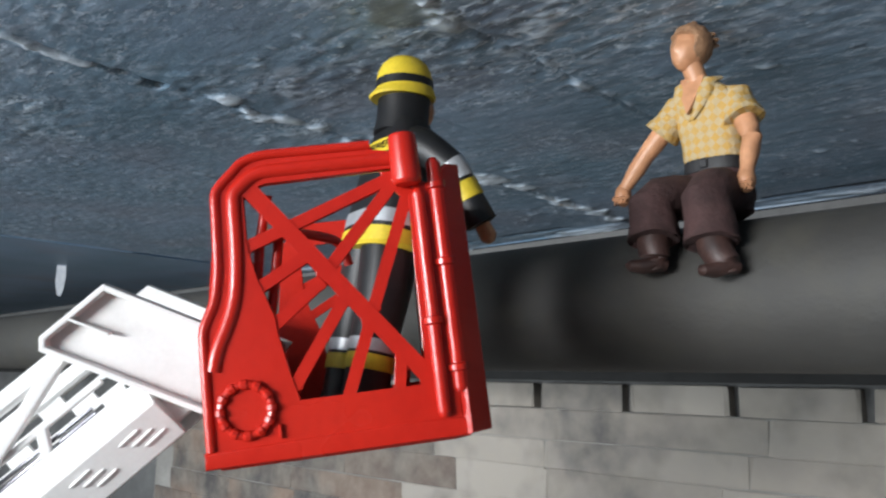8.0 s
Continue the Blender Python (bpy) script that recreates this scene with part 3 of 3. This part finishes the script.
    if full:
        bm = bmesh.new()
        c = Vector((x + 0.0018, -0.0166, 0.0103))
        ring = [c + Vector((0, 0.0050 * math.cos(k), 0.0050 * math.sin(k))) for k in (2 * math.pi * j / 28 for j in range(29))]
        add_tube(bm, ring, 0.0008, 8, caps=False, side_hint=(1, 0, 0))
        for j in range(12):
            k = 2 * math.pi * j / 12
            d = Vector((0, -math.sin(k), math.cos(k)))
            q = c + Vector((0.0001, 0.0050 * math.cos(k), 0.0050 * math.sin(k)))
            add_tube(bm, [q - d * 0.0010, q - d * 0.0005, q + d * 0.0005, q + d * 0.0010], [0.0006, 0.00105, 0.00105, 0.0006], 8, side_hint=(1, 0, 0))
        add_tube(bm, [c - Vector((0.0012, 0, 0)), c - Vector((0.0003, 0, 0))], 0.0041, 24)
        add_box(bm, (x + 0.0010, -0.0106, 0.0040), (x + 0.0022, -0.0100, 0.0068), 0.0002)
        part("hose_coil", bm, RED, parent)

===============

Give an exact reproduction of every line, leaving out any picture.

8.0 s
Continue the Blender Python (bpy) script that recreates this scene with part 3 of 3. This part finishes the script.
    if full:
        bm = bmesh.new()
        c = Vector((x + 0.0018, -0.0166, 0.0103))
        ring = [c + Vector((0, 0.0050 * math.cos(k), 0.0050 * math.sin(k))) for k in (2 * math.pi * j / 28 for j in range(29))]
        add_tube(bm, ring, 0.0008, 8, caps=False, side_hint=(1, 0, 0))
        for j in range(12):
            k = 2 * math.pi * j / 12
            d = Vector((0, -math.sin(k), math.cos(k)))
            q = c + Vector((0.0001, 0.0050 * math.cos(k), 0.0050 * math.sin(k)))
            add_tube(bm, [q - d * 0.0010, q - d * 0.0005, q + d * 0.0005, q + d * 0.0010], [0.0006, 0.00105, 0.00105, 0.0006], 8, side_hint=(1, 0, 0))
        add_tube(bm, [c - Vector((0.0012, 0, 0)), c - Vector((0.0003, 0, 0))], 0.0041, 24)
        add_box(bm, (x + 0.0010, -0.0106, 0.0040), (x + 0.0022, -0.0100, 0.0068), 0.0002)
        part("hose_coil", bm, RED, parent)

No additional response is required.